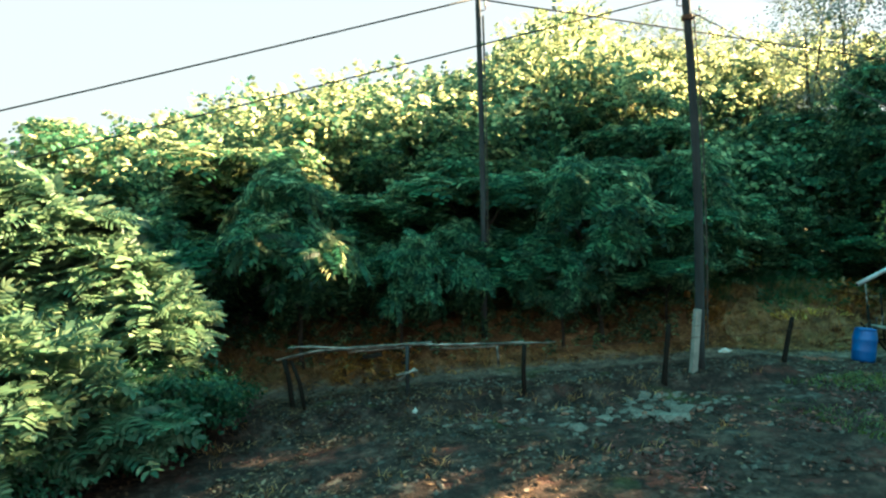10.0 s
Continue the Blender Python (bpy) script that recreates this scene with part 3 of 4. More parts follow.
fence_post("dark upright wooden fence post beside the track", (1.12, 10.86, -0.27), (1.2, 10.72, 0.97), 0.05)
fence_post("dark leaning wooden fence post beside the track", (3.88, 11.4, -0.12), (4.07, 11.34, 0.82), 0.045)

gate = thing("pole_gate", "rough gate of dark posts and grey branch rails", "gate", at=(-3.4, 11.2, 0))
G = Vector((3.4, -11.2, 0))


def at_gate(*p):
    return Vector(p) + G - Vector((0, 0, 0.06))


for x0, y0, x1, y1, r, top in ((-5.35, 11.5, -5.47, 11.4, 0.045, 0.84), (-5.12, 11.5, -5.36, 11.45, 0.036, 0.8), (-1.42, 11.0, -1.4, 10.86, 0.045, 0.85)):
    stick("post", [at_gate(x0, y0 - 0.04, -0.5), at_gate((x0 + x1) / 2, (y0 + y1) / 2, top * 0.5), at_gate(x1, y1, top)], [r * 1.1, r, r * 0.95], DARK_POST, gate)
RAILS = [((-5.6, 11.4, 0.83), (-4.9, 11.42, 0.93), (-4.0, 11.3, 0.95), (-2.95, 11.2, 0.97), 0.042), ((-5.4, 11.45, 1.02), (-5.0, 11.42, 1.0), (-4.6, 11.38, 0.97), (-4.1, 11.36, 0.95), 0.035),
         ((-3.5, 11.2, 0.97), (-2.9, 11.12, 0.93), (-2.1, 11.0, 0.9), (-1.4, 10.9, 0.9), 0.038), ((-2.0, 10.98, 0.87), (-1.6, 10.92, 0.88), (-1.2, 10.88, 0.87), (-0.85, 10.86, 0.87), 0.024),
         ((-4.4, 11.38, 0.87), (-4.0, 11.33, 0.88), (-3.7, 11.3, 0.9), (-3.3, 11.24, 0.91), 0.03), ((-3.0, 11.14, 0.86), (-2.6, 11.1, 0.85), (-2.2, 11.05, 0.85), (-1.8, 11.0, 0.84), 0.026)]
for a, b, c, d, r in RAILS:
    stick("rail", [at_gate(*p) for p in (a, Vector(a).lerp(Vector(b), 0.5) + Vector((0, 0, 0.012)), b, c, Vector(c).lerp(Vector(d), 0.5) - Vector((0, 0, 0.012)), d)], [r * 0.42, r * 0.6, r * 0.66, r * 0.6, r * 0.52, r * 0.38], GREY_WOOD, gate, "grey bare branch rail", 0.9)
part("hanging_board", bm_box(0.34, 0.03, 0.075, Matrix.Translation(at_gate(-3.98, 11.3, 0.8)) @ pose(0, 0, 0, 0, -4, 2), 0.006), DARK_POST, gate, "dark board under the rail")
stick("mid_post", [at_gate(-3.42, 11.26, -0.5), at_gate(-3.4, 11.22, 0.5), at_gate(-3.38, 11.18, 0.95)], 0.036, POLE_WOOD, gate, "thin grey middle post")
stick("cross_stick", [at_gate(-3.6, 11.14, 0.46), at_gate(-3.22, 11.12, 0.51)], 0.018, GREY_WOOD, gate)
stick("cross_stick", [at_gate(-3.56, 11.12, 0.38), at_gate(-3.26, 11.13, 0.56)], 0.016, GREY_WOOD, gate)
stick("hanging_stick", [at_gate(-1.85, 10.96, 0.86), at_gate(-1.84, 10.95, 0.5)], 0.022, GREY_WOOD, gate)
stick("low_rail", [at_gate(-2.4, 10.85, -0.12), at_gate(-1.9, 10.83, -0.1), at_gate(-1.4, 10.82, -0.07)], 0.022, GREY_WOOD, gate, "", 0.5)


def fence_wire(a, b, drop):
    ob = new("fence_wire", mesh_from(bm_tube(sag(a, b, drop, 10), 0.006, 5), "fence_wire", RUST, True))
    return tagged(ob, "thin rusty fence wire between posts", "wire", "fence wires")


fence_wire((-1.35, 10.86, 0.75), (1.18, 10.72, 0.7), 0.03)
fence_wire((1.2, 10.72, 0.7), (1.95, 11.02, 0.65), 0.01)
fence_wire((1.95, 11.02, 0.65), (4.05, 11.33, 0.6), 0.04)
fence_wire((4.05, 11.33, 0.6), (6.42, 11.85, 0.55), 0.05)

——

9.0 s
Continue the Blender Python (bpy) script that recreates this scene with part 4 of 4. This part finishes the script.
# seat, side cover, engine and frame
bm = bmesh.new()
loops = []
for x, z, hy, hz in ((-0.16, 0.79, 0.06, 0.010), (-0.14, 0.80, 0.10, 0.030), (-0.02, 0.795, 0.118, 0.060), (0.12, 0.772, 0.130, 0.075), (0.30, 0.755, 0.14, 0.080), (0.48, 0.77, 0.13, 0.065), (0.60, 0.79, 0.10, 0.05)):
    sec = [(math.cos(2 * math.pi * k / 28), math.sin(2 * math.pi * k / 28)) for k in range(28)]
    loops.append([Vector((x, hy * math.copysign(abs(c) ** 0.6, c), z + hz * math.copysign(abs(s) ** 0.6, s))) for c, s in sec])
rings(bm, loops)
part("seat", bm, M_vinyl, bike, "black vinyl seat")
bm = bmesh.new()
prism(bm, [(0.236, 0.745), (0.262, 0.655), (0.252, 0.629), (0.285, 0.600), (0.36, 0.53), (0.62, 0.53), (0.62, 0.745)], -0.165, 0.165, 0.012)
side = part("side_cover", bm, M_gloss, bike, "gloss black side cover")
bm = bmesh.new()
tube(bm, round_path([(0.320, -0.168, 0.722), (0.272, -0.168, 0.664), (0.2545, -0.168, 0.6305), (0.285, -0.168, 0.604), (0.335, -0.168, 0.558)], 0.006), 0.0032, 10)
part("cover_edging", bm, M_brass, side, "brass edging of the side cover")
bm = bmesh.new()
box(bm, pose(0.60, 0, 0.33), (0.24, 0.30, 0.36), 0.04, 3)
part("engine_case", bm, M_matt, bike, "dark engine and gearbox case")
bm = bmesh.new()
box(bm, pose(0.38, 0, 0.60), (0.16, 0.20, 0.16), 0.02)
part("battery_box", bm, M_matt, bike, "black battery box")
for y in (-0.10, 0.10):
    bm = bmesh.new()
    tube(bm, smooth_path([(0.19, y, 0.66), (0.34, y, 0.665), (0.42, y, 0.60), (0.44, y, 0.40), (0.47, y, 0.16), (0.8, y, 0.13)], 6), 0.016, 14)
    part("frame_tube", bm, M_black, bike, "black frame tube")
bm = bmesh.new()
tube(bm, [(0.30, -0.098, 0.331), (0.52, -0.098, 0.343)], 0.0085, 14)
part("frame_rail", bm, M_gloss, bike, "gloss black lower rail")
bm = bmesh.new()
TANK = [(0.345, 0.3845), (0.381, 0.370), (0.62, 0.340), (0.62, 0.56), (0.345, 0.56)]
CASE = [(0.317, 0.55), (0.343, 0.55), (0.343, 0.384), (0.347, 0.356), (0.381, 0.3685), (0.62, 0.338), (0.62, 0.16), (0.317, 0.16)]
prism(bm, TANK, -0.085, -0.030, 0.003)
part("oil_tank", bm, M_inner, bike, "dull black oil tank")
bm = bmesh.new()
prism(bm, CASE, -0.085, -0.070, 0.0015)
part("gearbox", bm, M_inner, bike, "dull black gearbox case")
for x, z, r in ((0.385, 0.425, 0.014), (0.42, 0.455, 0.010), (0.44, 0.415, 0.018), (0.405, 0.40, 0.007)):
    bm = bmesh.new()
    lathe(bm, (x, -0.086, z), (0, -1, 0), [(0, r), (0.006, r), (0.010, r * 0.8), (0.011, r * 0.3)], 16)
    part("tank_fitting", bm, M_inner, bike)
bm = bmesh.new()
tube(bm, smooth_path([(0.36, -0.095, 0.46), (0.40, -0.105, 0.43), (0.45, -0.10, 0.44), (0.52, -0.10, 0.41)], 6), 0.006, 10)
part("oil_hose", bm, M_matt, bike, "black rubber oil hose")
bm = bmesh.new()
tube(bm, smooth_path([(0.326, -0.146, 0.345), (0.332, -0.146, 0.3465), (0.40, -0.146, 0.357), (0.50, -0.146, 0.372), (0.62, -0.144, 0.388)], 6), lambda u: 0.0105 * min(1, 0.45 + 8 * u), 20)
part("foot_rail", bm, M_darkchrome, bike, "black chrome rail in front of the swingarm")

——

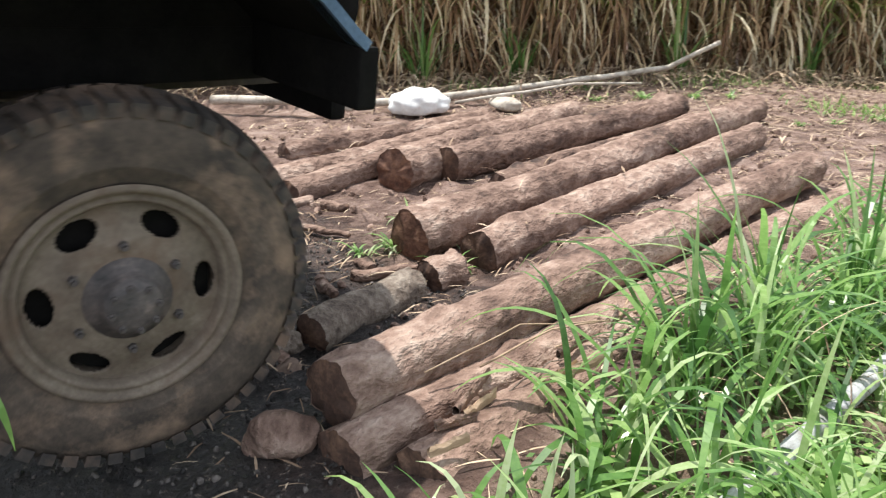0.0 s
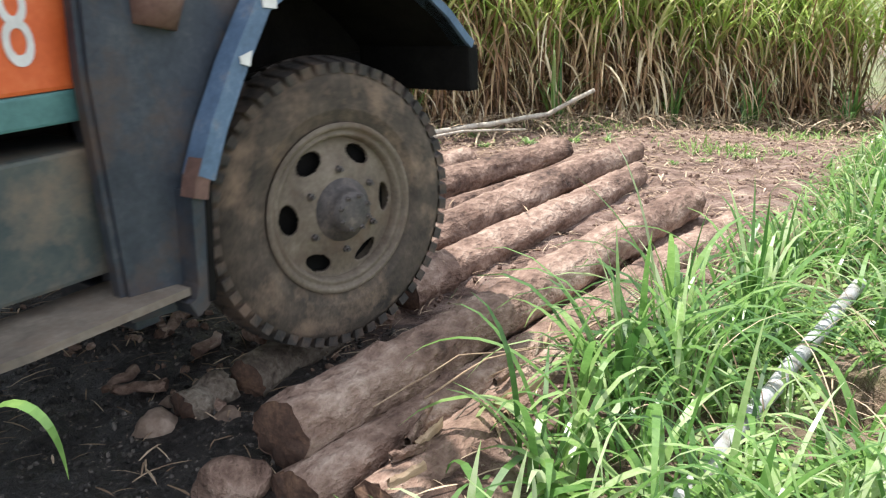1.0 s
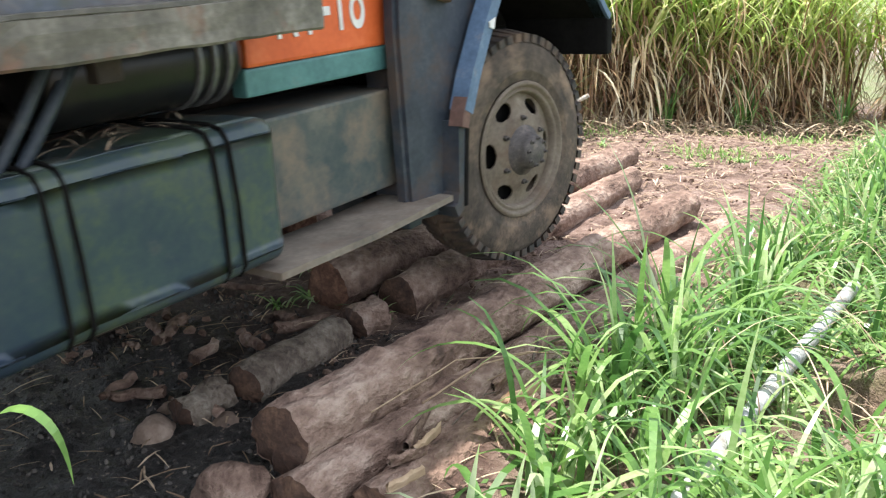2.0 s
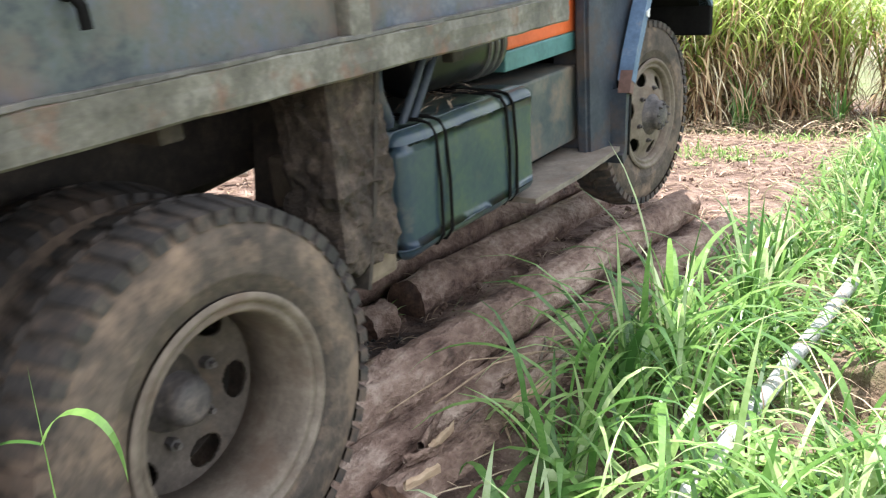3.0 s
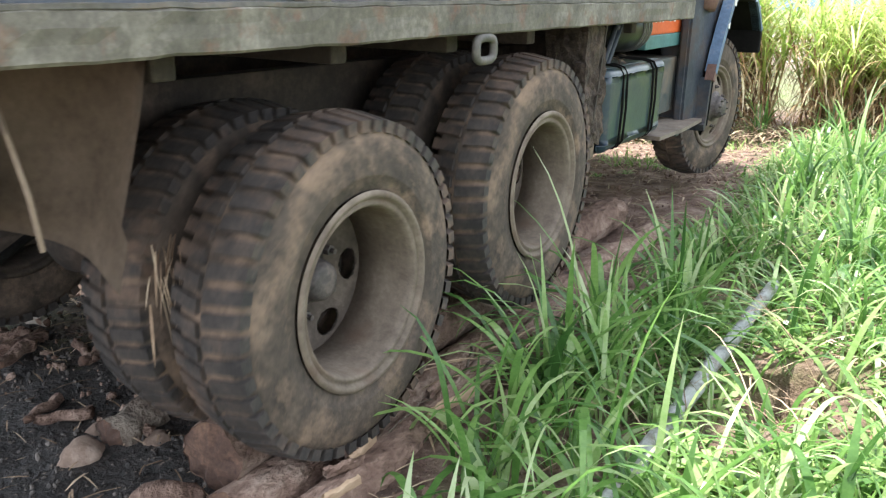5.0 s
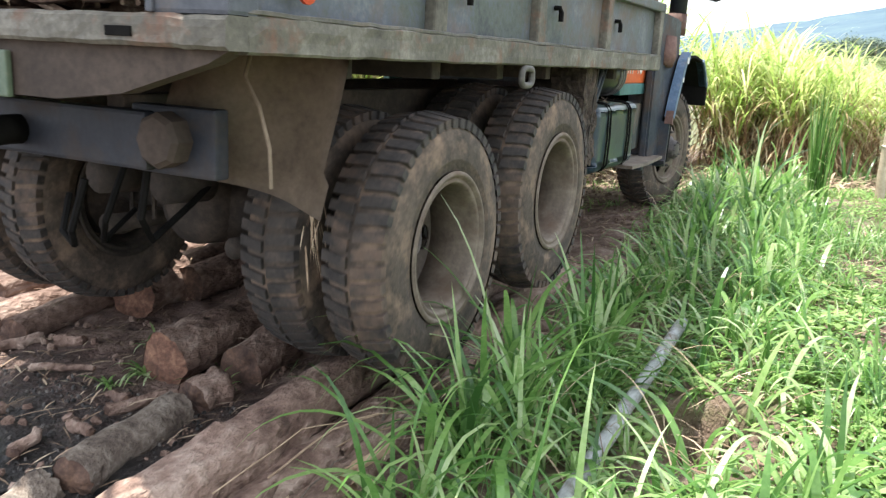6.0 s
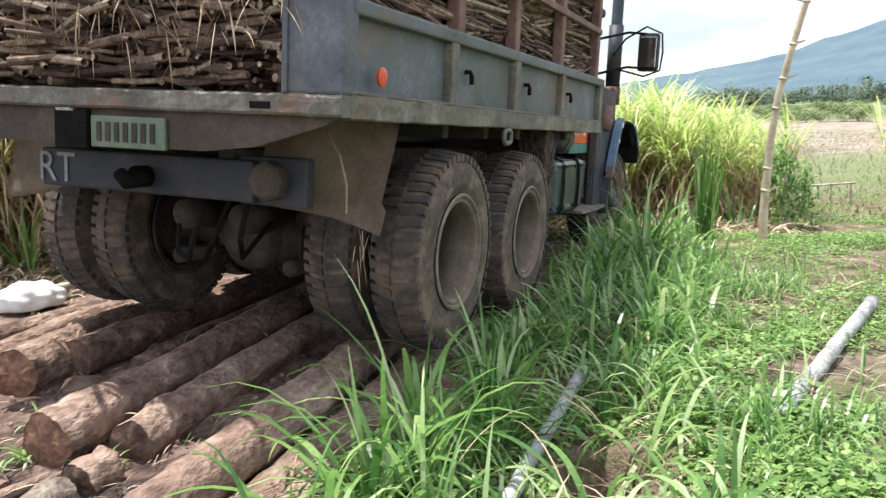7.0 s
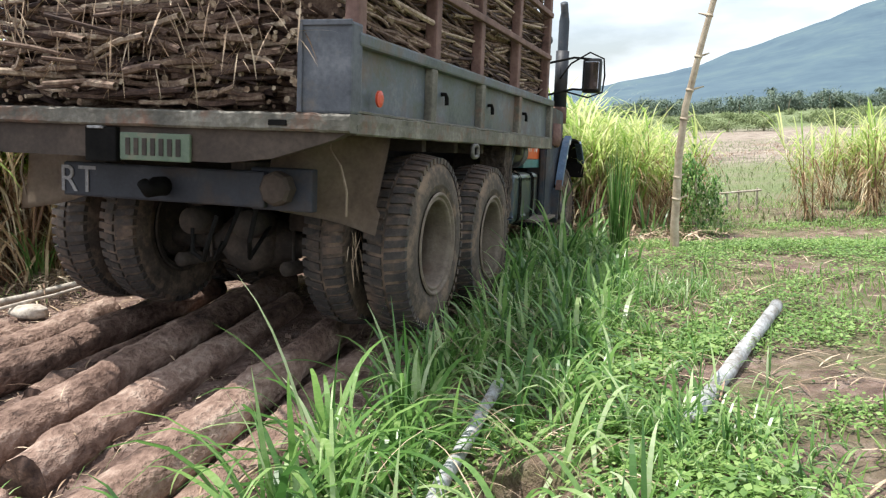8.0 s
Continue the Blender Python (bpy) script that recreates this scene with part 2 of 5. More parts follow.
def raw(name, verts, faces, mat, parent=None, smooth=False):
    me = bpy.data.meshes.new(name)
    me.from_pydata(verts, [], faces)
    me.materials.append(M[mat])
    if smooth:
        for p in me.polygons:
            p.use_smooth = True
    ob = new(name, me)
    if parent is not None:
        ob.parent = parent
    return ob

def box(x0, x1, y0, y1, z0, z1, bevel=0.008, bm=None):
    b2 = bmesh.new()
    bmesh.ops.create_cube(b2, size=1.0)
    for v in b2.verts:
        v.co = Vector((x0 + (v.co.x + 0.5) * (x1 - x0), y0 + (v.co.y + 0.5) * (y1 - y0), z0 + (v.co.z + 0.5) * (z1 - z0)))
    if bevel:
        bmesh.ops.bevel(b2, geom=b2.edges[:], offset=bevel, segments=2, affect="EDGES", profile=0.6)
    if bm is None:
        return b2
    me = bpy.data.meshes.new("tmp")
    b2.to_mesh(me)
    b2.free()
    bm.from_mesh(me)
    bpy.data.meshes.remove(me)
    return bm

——

DIRECTIONS:
Look through the material and copy each line that has "Blender".

OUTPUT FOR THIS EXERCISE:
Continue the Blender Python (bpy) script that recreates this scene with part 3 of 4. More parts follow.
Continue the Blender Python (bpy) script that recreates this scene with part 4 of 4. This part finishes the script.
Continue the Blender Python (bpy) script that recreates this scene with part 2 of 5. More parts follow.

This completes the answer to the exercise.